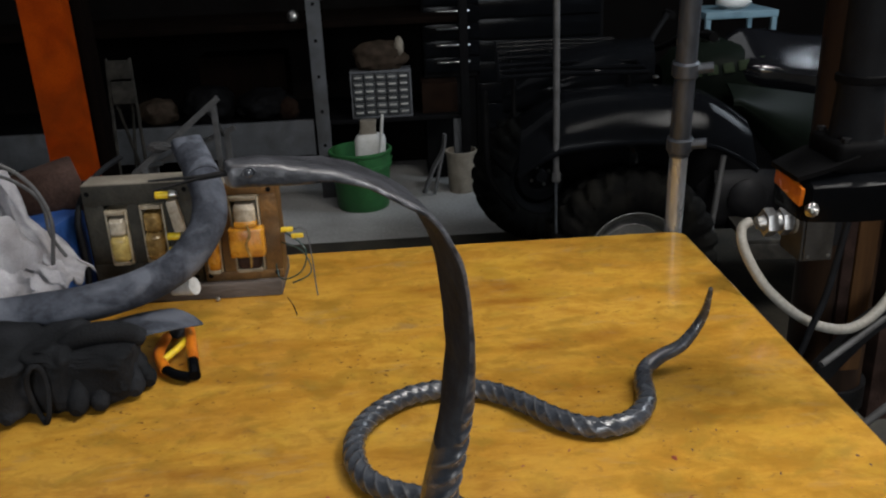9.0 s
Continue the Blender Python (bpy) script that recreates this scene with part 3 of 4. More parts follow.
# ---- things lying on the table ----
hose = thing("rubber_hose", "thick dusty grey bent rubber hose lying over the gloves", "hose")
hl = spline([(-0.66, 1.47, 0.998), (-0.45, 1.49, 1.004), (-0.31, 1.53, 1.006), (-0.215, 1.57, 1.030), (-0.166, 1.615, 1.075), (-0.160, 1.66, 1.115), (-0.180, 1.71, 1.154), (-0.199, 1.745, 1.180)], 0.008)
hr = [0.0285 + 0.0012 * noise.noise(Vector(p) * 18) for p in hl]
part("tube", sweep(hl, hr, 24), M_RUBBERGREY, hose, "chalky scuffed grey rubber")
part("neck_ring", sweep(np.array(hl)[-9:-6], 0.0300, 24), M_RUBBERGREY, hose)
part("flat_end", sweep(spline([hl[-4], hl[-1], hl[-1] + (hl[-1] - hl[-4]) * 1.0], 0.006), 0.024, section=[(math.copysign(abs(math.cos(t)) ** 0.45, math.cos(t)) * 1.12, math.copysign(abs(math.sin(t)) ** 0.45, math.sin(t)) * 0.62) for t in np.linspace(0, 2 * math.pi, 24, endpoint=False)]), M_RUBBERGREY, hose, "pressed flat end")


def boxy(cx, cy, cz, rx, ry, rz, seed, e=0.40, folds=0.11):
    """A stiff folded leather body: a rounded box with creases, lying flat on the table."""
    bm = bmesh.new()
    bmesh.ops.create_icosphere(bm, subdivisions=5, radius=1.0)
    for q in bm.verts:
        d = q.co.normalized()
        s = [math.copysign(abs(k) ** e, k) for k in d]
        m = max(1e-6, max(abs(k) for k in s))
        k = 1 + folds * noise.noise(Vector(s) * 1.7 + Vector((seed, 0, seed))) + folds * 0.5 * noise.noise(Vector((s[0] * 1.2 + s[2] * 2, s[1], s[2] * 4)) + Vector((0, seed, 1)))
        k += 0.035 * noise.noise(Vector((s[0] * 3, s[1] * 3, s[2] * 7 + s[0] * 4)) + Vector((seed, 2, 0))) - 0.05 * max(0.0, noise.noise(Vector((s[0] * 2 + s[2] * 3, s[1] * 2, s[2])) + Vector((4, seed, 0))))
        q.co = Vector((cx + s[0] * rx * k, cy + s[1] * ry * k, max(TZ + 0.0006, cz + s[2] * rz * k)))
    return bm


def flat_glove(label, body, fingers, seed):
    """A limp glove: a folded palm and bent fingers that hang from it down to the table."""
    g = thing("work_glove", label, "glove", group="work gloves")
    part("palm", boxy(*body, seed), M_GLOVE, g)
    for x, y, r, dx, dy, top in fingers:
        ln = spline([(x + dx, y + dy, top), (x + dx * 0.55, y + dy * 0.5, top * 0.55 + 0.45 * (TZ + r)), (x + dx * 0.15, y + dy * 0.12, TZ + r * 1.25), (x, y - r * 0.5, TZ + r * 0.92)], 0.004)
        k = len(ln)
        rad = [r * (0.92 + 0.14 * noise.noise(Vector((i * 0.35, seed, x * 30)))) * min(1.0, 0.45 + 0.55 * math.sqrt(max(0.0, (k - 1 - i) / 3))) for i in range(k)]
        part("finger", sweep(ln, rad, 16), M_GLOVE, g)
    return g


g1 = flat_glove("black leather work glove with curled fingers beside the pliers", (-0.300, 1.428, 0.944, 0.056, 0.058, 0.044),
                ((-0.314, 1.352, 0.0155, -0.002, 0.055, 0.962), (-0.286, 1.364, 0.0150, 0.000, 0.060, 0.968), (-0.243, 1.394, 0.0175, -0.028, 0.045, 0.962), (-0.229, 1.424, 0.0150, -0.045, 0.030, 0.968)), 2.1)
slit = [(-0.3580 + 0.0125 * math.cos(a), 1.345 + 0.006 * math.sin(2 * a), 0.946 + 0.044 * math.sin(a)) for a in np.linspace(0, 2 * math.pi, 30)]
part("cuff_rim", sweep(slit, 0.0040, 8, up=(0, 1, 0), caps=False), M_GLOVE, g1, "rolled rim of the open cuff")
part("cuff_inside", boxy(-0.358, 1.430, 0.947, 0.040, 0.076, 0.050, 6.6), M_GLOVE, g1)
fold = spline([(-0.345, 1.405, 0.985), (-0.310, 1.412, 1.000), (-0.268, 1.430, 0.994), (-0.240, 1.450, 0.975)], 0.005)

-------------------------

=== STATED EXERCISE ===
Print out the material word for word, omitting the pictures.

=== ANSWER ===
9.0 s
Continue the Blender Python (bpy) script that recreates this scene with part 3 of 4. More parts follow.
# ---- things lying on the table ----
hose = thing("rubber_hose", "thick dusty grey bent rubber hose lying over the gloves", "hose")
hl = spline([(-0.66, 1.47, 0.998), (-0.45, 1.49, 1.004), (-0.31, 1.53, 1.006), (-0.215, 1.57, 1.030), (-0.166, 1.615, 1.075), (-0.160, 1.66, 1.115), (-0.180, 1.71, 1.154), (-0.199, 1.745, 1.180)], 0.008)
hr = [0.0285 + 0.0012 * noise.noise(Vector(p) * 18) for p in hl]
part("tube", sweep(hl, hr, 24), M_RUBBERGREY, hose, "chalky scuffed grey rubber")
part("neck_ring", sweep(np.array(hl)[-9:-6], 0.0300, 24), M_RUBBERGREY, hose)
part("flat_end", sweep(spline([hl[-4], hl[-1], hl[-1] + (hl[-1] - hl[-4]) * 1.0], 0.006), 0.024, section=[(math.copysign(abs(math.cos(t)) ** 0.45, math.cos(t)) * 1.12, math.copysign(abs(math.sin(t)) ** 0.45, math.sin(t)) * 0.62) for t in np.linspace(0, 2 * math.pi, 24, endpoint=False)]), M_RUBBERGREY, hose, "pressed flat end")


def boxy(cx, cy, cz, rx, ry, rz, seed, e=0.40, folds=0.11):
    """A stiff folded leather body: a rounded box with creases, lying flat on the table."""
    bm = bmesh.new()
    bmesh.ops.create_icosphere(bm, subdivisions=5, radius=1.0)
    for q in bm.verts:
        d = q.co.normalized()
        s = [math.copysign(abs(k) ** e, k) for k in d]
        m = max(1e-6, max(abs(k) for k in s))
        k = 1 + folds * noise.noise(Vector(s) * 1.7 + Vector((seed, 0, seed))) + folds * 0.5 * noise.noise(Vector((s[0] * 1.2 + s[2] * 2, s[1], s[2] * 4)) + Vector((0, seed, 1)))
        k += 0.035 * noise.noise(Vector((s[0] * 3, s[1] * 3, s[2] * 7 + s[0] * 4)) + Vector((seed, 2, 0))) - 0.05 * max(0.0, noise.noise(Vector((s[0] * 2 + s[2] * 3, s[1] * 2, s[2])) + Vector((4, seed, 0))))
        q.co = Vector((cx + s[0] * rx * k, cy + s[1] * ry * k, max(TZ + 0.0006, cz + s[2] * rz * k)))
    return bm


def flat_glove(label, body, fingers, seed):
    """A limp glove: a folded palm and bent fingers that hang from it down to the table."""
    g = thing("work_glove", label, "glove", group="work gloves")
    part("palm", boxy(*body, seed), M_GLOVE, g)
    for x, y, r, dx, dy, top in fingers:
        ln = spline([(x + dx, y + dy, top), (x + dx * 0.55, y + dy * 0.5, top * 0.55 + 0.45 * (TZ + r)), (x + dx * 0.15, y + dy * 0.12, TZ + r * 1.25), (x, y - r * 0.5, TZ + r * 0.92)], 0.004)
        k = len(ln)
        rad = [r * (0.92 + 0.14 * noise.noise(Vector((i * 0.35, seed, x * 30)))) * min(1.0, 0.45 + 0.55 * math.sqrt(max(0.0, (k - 1 - i) / 3))) for i in range(k)]
        part("finger", sweep(ln, rad, 16), M_GLOVE, g)
    return g


g1 = flat_glove("black leather work glove with curled fingers beside the pliers", (-0.300, 1.428, 0.944, 0.056, 0.058, 0.044),
                ((-0.314, 1.352, 0.0155, -0.002, 0.055, 0.962), (-0.286, 1.364, 0.0150, 0.000, 0.060, 0.968), (-0.243, 1.394, 0.0175, -0.028, 0.045, 0.962), (-0.229, 1.424, 0.0150, -0.045, 0.030, 0.968)), 2.1)
slit = [(-0.3580 + 0.0125 * math.cos(a), 1.345 + 0.006 * math.sin(2 * a), 0.946 + 0.044 * math.sin(a)) for a in np.linspace(0, 2 * math.pi, 30)]
part("cuff_rim", sweep(slit, 0.0040, 8, up=(0, 1, 0), caps=False), M_GLOVE, g1, "rolled rim of the open cuff")
part("cuff_inside", boxy(-0.358, 1.430, 0.947, 0.040, 0.076, 0.050, 6.6), M_GLOVE, g1)
fold = spline([(-0.345, 1.405, 0.985), (-0.310, 1.412, 1.000), (-0.268, 1.430, 0.994), (-0.240, 1.450, 0.975)], 0.005)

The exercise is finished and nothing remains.